[Begin Supplied data]

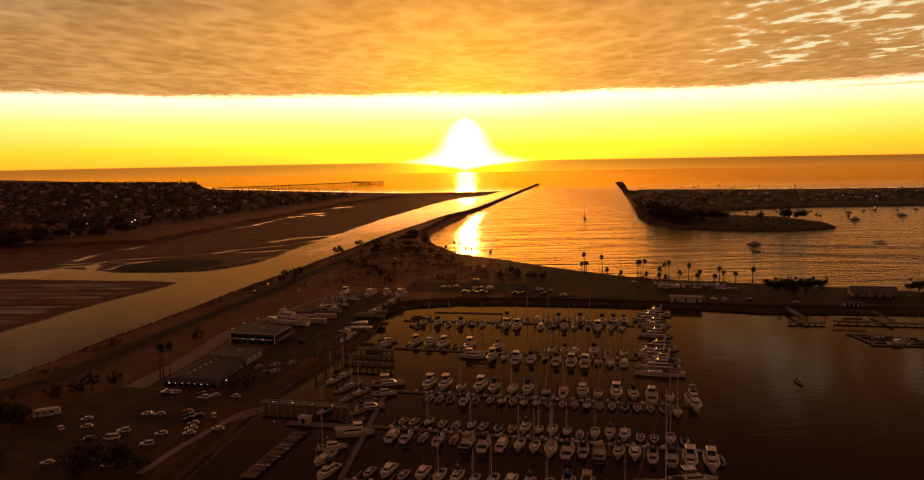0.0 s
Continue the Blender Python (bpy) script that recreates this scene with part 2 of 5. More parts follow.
def water_material():
    m = bpy.data.materials.new("water")
    m.use_nodes = True
    g = Graph(m.node_tree)
    at = g.node("ShaderNodeNewGeometry").outputs["Position"]
    px, py, _ = g.node("ShaderNodeSeparateXYZ", {0: at}).outputs
    swell = g.noise(g.scaled(at, (0.010, 0.045, 1.0), 10), 1.0, 3.0, 0.5, 0.4)
    chop = g.noise(g.scaled(at, (0.07, 0.22, 1.0), -6), 1.0, 5.0, 0.6)
    ripple = g.noise(g.scaled(at, (0.9, 1.7, 1.0)), 1.0, 3.0, 0.6)
    crest = g.noise(g.scaled(at, (0.007, 0.062, 1.0), 9), 1.0, 3.0, 0.5, 0.7)
    crest = g.math("SUBTRACT", 1.0, g.math("ABSOLUTE", g.math("MULTIPLY_ADD", crest, 2.0, -1.0)))
    roll = g.noise(g.scaled(at, (0.0024, 0.017, 1.0), 9), 1.0, 3.0, 0.55, 0.5)
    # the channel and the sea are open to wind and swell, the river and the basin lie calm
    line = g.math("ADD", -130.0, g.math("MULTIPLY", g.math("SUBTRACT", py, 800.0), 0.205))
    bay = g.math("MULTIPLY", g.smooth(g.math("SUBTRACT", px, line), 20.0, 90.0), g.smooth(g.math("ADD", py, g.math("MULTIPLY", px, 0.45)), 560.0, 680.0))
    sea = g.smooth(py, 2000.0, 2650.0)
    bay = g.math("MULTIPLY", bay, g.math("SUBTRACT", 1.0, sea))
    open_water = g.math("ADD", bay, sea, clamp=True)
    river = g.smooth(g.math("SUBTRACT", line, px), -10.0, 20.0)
    shoal = g.noise(g.scaled(at, (0.024, 0.007, 1.0), -10), 1.0, 3.0, 0.5, 0.3)
    height = g.math("ADD", g.math("MULTIPLY", swell, g.math("ADD", g.smooth(open_water, 0.0, 1.0, 0.04, 1.3), g.math("MULTIPLY", river, 0.07))), g.math("ADD", g.math("MULTIPLY", chop, g.math("ADD", g.math("ADD", g.smooth(bay, 0.0, 1.0, 0.05, 0.40), g.math("MULTIPLY", river, g.smooth(shoal, 0.42, 0.66, 0.0, 0.07))), g.math("MULTIPLY", sea, 0.7))), g.math("ADD", g.math("MULTIPLY", g.math("ADD", g.math("MULTIPLY", roll, g.smooth(bay, 0.0, 1.0, 0.0, 3.6)), g.math("MULTIPLY", crest, g.smooth(bay, 0.0, 1.0, 0.0, 1.5))), g.smooth(px, 110.0, 340.0, 1.0, 0.35)), g.math("MULTIPLY", ripple, g.smooth(open_water, 0.0, 1.0, 0.006, 0.04)))))
    b = g.node("ShaderNodeBump", {"Height": height, "Strength": 1.0, "Distance": 1.0})
    # silty water body, kept dark, under a film of reflection; the gloss follows the angle
    rough = g.math("ADD", g.smooth(open_water, 0.0, 1.0, 0.06, 0.13), g.math("MULTIPLY", sea, -0.03))
    body = g.node("ShaderNodeBsdfDiffuse", {"Color": (0.022, 0.016, 0.010, 1), "Normal": b.outputs[0]})
    # film tint paints reflected light: bright by the sun's path, dimmer northward and in the basin
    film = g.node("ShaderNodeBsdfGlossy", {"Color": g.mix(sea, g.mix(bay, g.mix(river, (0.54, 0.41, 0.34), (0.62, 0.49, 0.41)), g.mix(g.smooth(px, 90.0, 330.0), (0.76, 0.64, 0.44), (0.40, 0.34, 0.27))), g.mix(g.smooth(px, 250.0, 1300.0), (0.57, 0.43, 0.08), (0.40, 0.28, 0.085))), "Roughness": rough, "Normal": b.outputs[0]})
    angle = g.node("ShaderNodeFresnel", {"IOR": 1.33, "Normal": b.outputs[0]}).outputs[0]
    shader = g.node("ShaderNodeMixShader", {0: angle, 1: body.outputs[0], 2: film.outputs[0]})
    g.tree.links.new(shader.outputs[0], g.node("ShaderNodeOutputMaterial").inputs[0])
    return m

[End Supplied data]

**What the exercise asks:** Omit any images, then output the listing exactly.

**Solution for this task:**
0.0 s
Continue the Blender Python (bpy) script that recreates this scene with part 2 of 5. More parts follow.
def water_material():
    m = bpy.data.materials.new("water")
    m.use_nodes = True
    g = Graph(m.node_tree)
    at = g.node("ShaderNodeNewGeometry").outputs["Position"]
    px, py, _ = g.node("ShaderNodeSeparateXYZ", {0: at}).outputs
    swell = g.noise(g.scaled(at, (0.010, 0.045, 1.0), 10), 1.0, 3.0, 0.5, 0.4)
    chop = g.noise(g.scaled(at, (0.07, 0.22, 1.0), -6), 1.0, 5.0, 0.6)
    ripple = g.noise(g.scaled(at, (0.9, 1.7, 1.0)), 1.0, 3.0, 0.6)
    crest = g.noise(g.scaled(at, (0.007, 0.062, 1.0), 9), 1.0, 3.0, 0.5, 0.7)
    crest = g.math("SUBTRACT", 1.0, g.math("ABSOLUTE", g.math("MULTIPLY_ADD", crest, 2.0, -1.0)))
    roll = g.noise(g.scaled(at, (0.0024, 0.017, 1.0), 9), 1.0, 3.0, 0.55, 0.5)
    # the channel and the sea are open to wind and swell, the river and the basin lie calm
    line = g.math("ADD", -130.0, g.math("MULTIPLY", g.math("SUBTRACT", py, 800.0), 0.205))
    bay = g.math("MULTIPLY", g.smooth(g.math("SUBTRACT", px, line), 20.0, 90.0), g.smooth(g.math("ADD", py, g.math("MULTIPLY", px, 0.45)), 560.0, 680.0))
    sea = g.smooth(py, 2000.0, 2650.0)
    bay = g.math("MULTIPLY", bay, g.math("SUBTRACT", 1.0, sea))
    open_water = g.math("ADD", bay, sea, clamp=True)
    river = g.smooth(g.math("SUBTRACT", line, px), -10.0, 20.0)
    shoal = g.noise(g.scaled(at, (0.024, 0.007, 1.0), -10), 1.0, 3.0, 0.5, 0.3)
    height = g.math("ADD", g.math("MULTIPLY", swell, g.math("ADD", g.smooth(open_water, 0.0, 1.0, 0.04, 1.3), g.math("MULTIPLY", river, 0.07))), g.math("ADD", g.math("MULTIPLY", chop, g.math("ADD", g.math("ADD", g.smooth(bay, 0.0, 1.0, 0.05, 0.40), g.math("MULTIPLY", river, g.smooth(shoal, 0.42, 0.66, 0.0, 0.07))), g.math("MULTIPLY", sea, 0.7))), g.math("ADD", g.math("MULTIPLY", g.math("ADD", g.math("MULTIPLY", roll, g.smooth(bay, 0.0, 1.0, 0.0, 3.6)), g.math("MULTIPLY", crest, g.smooth(bay, 0.0, 1.0, 0.0, 1.5))), g.smooth(px, 110.0, 340.0, 1.0, 0.35)), g.math("MULTIPLY", ripple, g.smooth(open_water, 0.0, 1.0, 0.006, 0.04)))))
    b = g.node("ShaderNodeBump", {"Height": height, "Strength": 1.0, "Distance": 1.0})
    # silty water body, kept dark, under a film of reflection; the gloss follows the angle
    rough = g.math("ADD", g.smooth(open_water, 0.0, 1.0, 0.06, 0.13), g.math("MULTIPLY", sea, -0.03))
    body = g.node("ShaderNodeBsdfDiffuse", {"Color": (0.022, 0.016, 0.010, 1), "Normal": b.outputs[0]})
    # film tint paints reflected light: bright by the sun's path, dimmer northward and in the basin
    film = g.node("ShaderNodeBsdfGlossy", {"Color": g.mix(sea, g.mix(bay, g.mix(river, (0.54, 0.41, 0.34), (0.62, 0.49, 0.41)), g.mix(g.smooth(px, 90.0, 330.0), (0.76, 0.64, 0.44), (0.40, 0.34, 0.27))), g.mix(g.smooth(px, 250.0, 1300.0), (0.57, 0.43, 0.08), (0.40, 0.28, 0.085))), "Roughness": rough, "Normal": b.outputs[0]})
    angle = g.node("ShaderNodeFresnel", {"IOR": 1.33, "Normal": b.outputs[0]}).outputs[0]
    shader = g.node("ShaderNodeMixShader", {0: angle, 1: body.outputs[0], 2: film.outputs[0]})
    g.tree.links.new(shader.outputs[0], g.node("ShaderNodeOutputMaterial").inputs[0])
    return m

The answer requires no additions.